We were equally appreciative of the show.  And weirdly, that strange relationship depicted on the screen could kind of make you feel randy.  I don't know.  I'm just saying.  It wasn't like watching "Game of Thrones," for instance, that might leave you weirdly eroticized.  There was a rather strangely erotic quality to the sensual sharing of a beer or a cigarette or a meal as they often did on the show.  Yes, that's it.  It was that quiet but intense intimacy that made that show so fucking good and made you intimately romantic.

I was reminded of all that watching the final season alone in my darkened room.  

But things go wrong, and the last two episodes killed me.  Spoiler alert!  If you haven't watched it yet, you might want to stop reading here.  Things get weird and people get killed and Kim leaves Jimmy.  They are broken by it, but she says that they are bad together, that they do bad things, and in a heart wrenching scene that will win her the Emmy, she breaks down on the ride to the airport (from which she departs to my own home state to work in a sprinkler factory--but that's another deal).  

Jimmy never recovers.  Perhaps neither of them do.  Seven years later, though, when he falls on his sword for her and goes to prison for 86 years. . . well. . . I'll have to watch that ending again.  What is it she feels when she turns to go after visiting him in prison?  That's the freaking mystery.  That's the tell. 

And that's the thing, ain't it?  What do you do in those big gaps, those extended silences in the midnight of the soul, wondering what someone might be thinking, feeling, a million miles away.

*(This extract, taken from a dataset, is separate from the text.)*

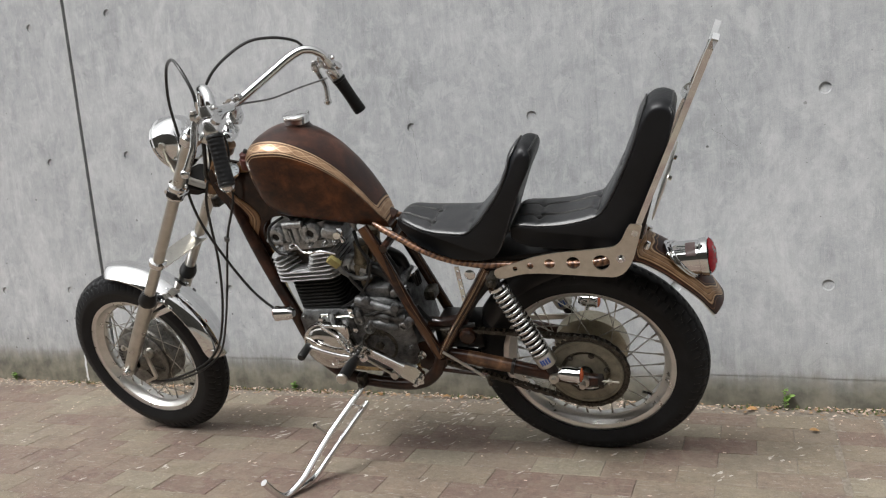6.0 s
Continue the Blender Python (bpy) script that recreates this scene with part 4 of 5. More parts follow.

And so, yea.  Screw you.  I told you it was maudlin.  

O.K.  Today I make navy bean soup and cornbread.  Not sure if I will make the cornbread.  I might buy some.  The key question is what do I pair with that?  I'm not sure.  Could a Pinot Noir work?  I think it might.  

In all, I will have a busy Labor Day.  I need to make a schedule, make a plan.  I want to be productive again.  This lying about like a sack of shit is over.  I still have a couple more years to become immortal through fame.  I should be close, you know, but it is always that last little bit that is most difficult.  

Oh. . . Burning Man finishes today, and I've not gotten a single report from our correspondent.  I don't know.  Maybe there is no cell service out there.  But then where are all those online images coming from? But what's up with "Burning Man"?  Isn't this 2022?  Who are these people supporting something like this?  Shouldn't it be "Burning Person"?  

Jesus Christ, people. . . try to keep up.